Many companies and brands use 5 tactics of marketing exposure. They are: online advertisement (for example any form of social media), product bundling (which is pairing ur products with other small and inexpensive items to create an illusion of receiving more for what one is paying), giving a product away to influencers or even regular people in order to spread awareness on a product, "Buy one and get another free" (one very popular yet not spoken about strategy which encourages people to buy a product over other products); and product testing (which encourages others to trust not only the product but the brand as well).

==The Portfolio==
The general goal of the portfolio is to compile data to show to customers or employers how successful or unsuccessful the campaign and exposure was. Since the 2008 financial crisis, it has been crucial for companies to use portfolios. The marketing exposure portfolio holds all of the monetary information that assesses how the exposure is interacting with consumers in the marketplace, the amount of money being spent on the campaign, as well as the amount of returns the company is getting for the campaign from the consumers. This portfolio helps to determine the gross potential, and when the company can break even.

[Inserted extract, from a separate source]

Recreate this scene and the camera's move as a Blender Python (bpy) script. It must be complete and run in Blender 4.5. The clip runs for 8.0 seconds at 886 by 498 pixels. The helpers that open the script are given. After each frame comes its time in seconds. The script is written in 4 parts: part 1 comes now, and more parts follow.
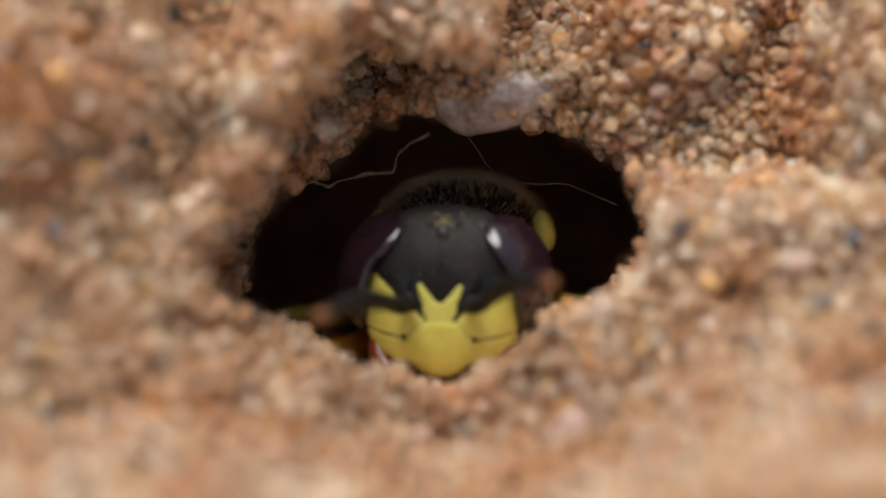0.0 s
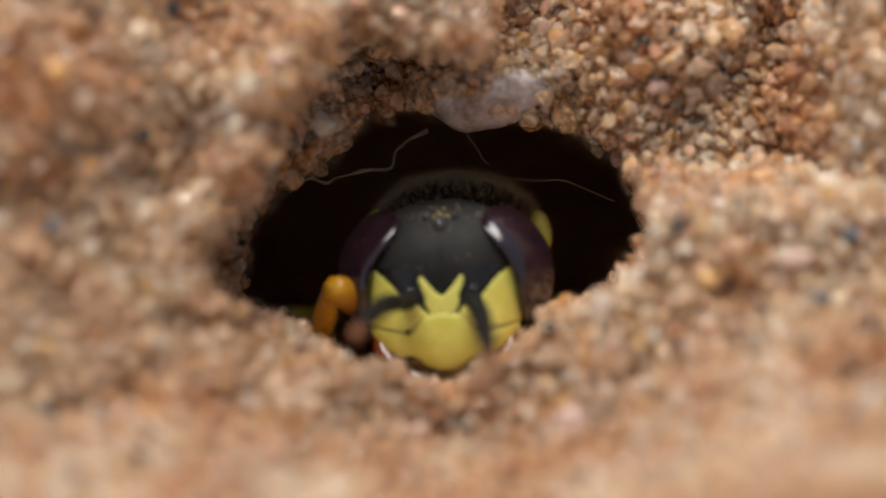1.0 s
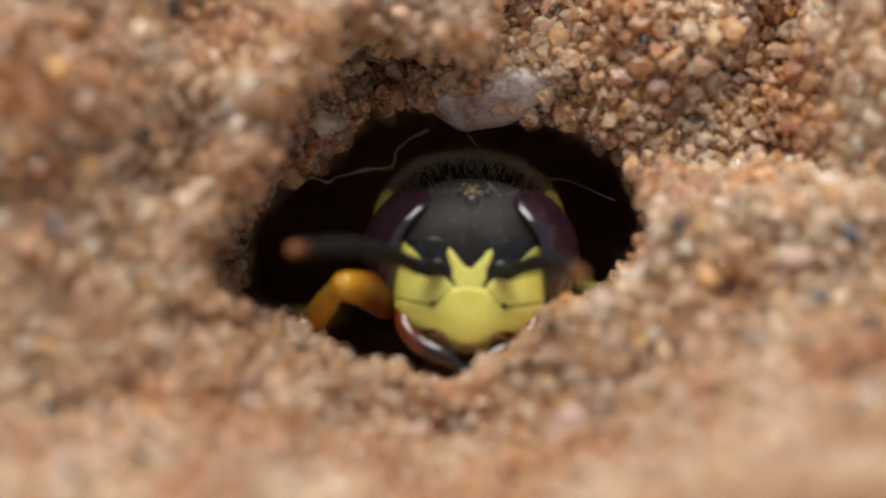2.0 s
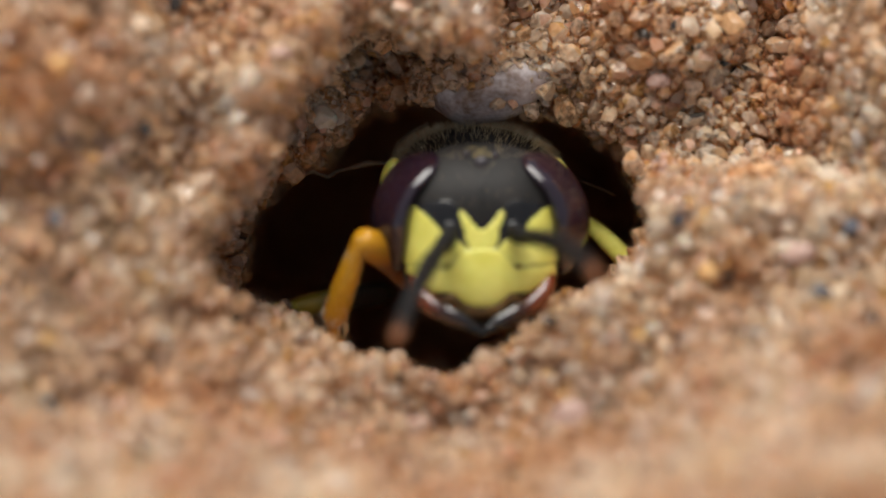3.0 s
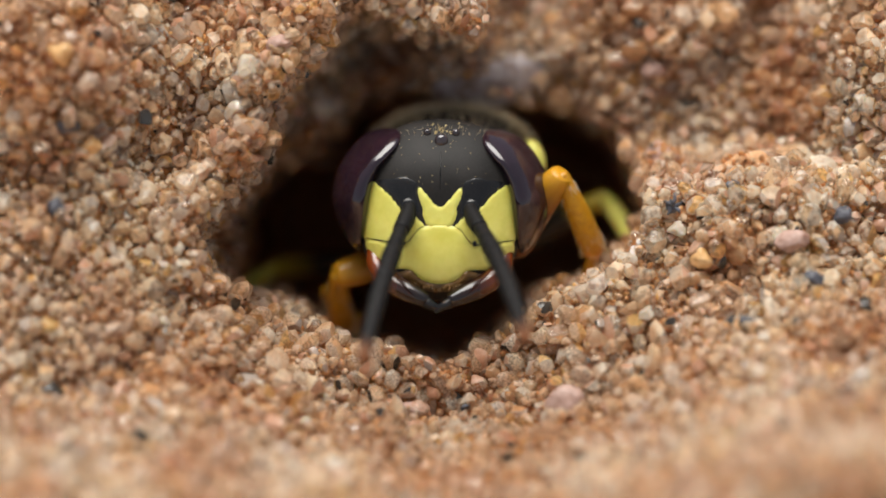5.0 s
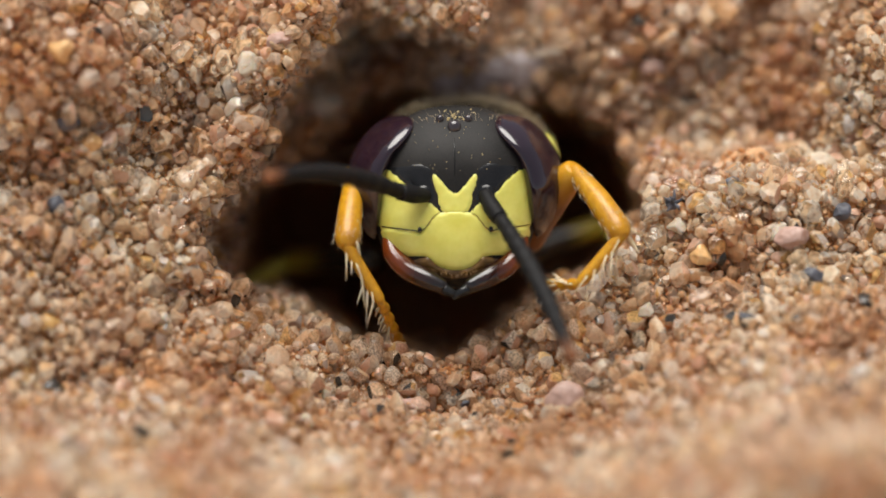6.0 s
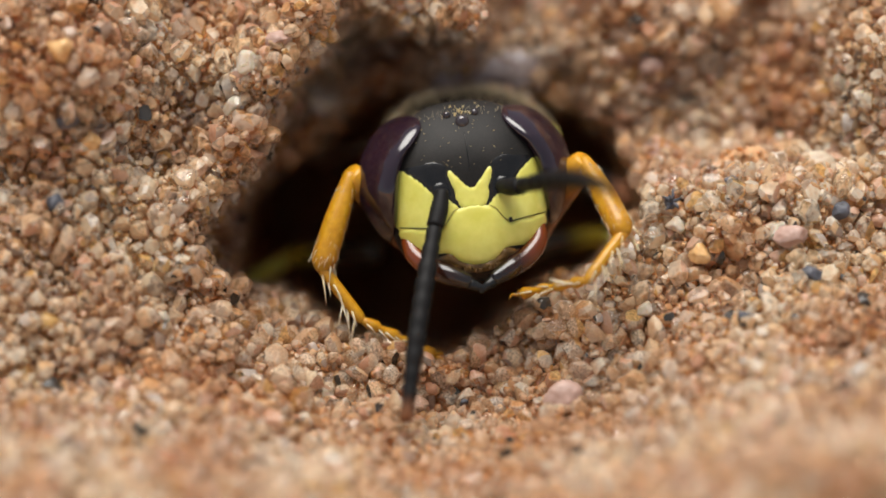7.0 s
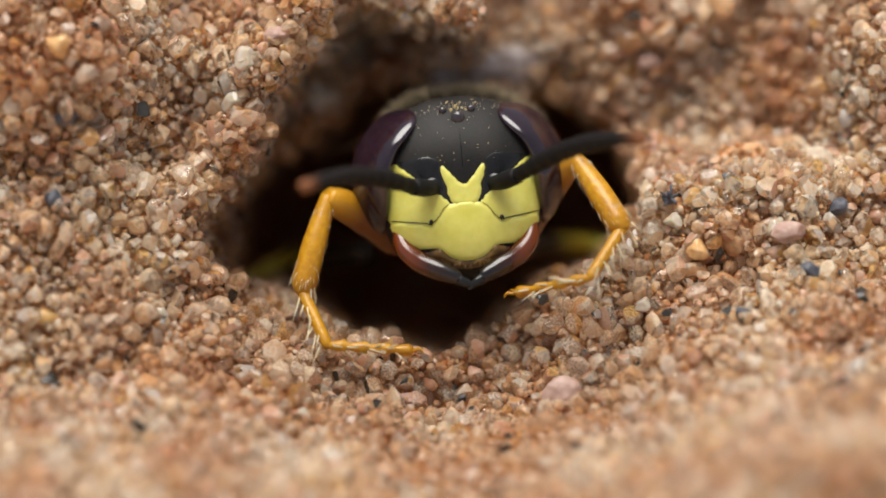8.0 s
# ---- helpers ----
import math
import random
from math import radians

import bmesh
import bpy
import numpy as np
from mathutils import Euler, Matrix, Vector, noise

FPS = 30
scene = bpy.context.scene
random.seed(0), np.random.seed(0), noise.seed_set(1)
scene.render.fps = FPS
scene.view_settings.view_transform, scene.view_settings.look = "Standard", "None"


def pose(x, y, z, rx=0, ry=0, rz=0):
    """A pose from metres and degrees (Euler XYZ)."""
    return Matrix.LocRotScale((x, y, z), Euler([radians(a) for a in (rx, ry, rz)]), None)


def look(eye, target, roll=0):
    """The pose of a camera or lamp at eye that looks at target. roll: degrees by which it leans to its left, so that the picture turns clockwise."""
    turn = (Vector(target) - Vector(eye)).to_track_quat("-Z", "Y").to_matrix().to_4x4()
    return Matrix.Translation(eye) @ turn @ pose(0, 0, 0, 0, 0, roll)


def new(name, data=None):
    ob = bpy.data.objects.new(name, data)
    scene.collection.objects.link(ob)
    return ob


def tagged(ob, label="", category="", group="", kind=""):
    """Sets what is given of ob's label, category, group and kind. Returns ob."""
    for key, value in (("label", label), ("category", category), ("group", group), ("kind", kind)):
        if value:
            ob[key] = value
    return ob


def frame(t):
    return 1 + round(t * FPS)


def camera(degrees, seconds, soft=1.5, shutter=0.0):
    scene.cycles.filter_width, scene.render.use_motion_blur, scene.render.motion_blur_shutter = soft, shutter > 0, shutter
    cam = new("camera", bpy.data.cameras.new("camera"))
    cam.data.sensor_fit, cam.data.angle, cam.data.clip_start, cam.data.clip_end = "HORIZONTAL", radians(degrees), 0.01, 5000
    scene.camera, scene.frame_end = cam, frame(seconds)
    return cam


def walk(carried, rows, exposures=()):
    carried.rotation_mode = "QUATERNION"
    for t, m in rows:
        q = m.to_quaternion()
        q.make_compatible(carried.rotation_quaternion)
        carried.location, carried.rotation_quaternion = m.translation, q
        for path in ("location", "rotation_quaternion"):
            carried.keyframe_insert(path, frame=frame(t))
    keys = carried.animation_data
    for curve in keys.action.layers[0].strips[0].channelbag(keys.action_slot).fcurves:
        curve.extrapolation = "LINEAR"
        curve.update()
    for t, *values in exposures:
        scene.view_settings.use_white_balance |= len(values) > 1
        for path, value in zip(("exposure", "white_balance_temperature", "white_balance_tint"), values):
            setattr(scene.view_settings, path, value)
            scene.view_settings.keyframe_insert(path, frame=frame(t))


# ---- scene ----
import itertools

MM = 0.001
TILT = radians(35)
# the burrow's axes: across, up the view, towards the viewer; their turn into the world
AXES = Matrix(((1, 0, 0), (0, math.sin(TILT), -math.cos(TILT)), (0, math.cos(TILT), math.sin(TILT)))).to_4x4()


def place(u, v, w):
    """A point in the burrow's axes, in millimetres, as a point of the world."""
    return AXES @ (Vector((u, v, w)) * MM)


# ---- camera ----
cam = camera(3.333, 8.0, soft=1.8, shutter=0.4)
cam.data.dof.use_dof = True
cam.data.dof.focus_distance = 0.300
cam.data.dof.aperture_fstop = 33
walk(cam, [
    (0, look(place(0, 0.000, 295.300), place(-0.097, 0.533, -4.700))),
    (0.5, look(place(0, 0.000, 295.467), place(-0.091, 0.498, -4.533))),
    (1, look(place(0, 0.000, 295.633), place(-0.058, 0.462, -4.366))),
    (1.5, look(place(0, 0.000, 295.800), place(-0.071, 0.466, -4.200))),
    (3, look(place(0, 0.000, 296.400), place(-0.076, 0.330, -3.600))),
    (3.5, look(place(0, 0.000, 296.800), place(-0.016, 0.272, -3.200))),
    (4, look(place(0, 0.000, 297.800), place(-0.025, 0.171, -2.200))),
    (4.5, look(place(0, 0.000, 299.000), place(-0.008, 0.113, -1.000))),
    (6, look(place(0, 0.000, 300.100), place(-0.008, 0.002, 0.100))),
    (6.5, look(place(0, 0.000, 300.163), place(0.002, -0.004, 0.163))),
    (7, look(place(0, 0.000, 300.225), place(0.015, -0.022, 0.225))),
    (7.5, look(place(0, 0.000, 300.288), place(0.058, -0.082, 0.288))),
    (8, look(place(0, 0.000, 300.350), place(0.053, -0.103, 0.350))),
])


# ---- light ----
world = bpy.data.worlds.new("sky")
scene.world = world
world.use_nodes = True
sky = world.node_tree.nodes.new("ShaderNodeTexSky")
sky.sky_type, sky.sun_disc = "NISHITA", False
sky.sun_elevation, sky.sun_rotation = radians(78), radians(-29)
haze = world.node_tree.nodes.new("ShaderNodeHueSaturation")
haze.inputs["Saturation"].default_value = 0.35
world.node_tree.links.new(sky.outputs[0], haze.inputs["Color"])
world.node_tree.links.new(haze.outputs[0], world.node_tree.nodes["Background"].inputs[0])
world.node_tree.nodes["Background"].inputs[1].default_value = 0.1
sun = new("sun", bpy.data.lights.new("sun", "SUN"))
sun.data.energy, sun.data.angle, sun.data.color = 4.6, radians(48), (1.0, 0.965, 0.90)
sun.matrix_world = look((-0.10, 0.18, 0.97), (0, 0, 0))
scene.view_settings.exposure = 0.0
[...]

After the campaign has ended, it also allows the company to assess how well their campaign worked and whether or not consumers embraced the company's product. After reviewing these numbers companies can then assess the effectiveness of the campaign and if in the future events the campaign needs to be changed. by keeping connected to the target market companies can read the thought patterns and plan for future implementations of the type of exposure which would result a high profit with the least amount of cost and use of resource.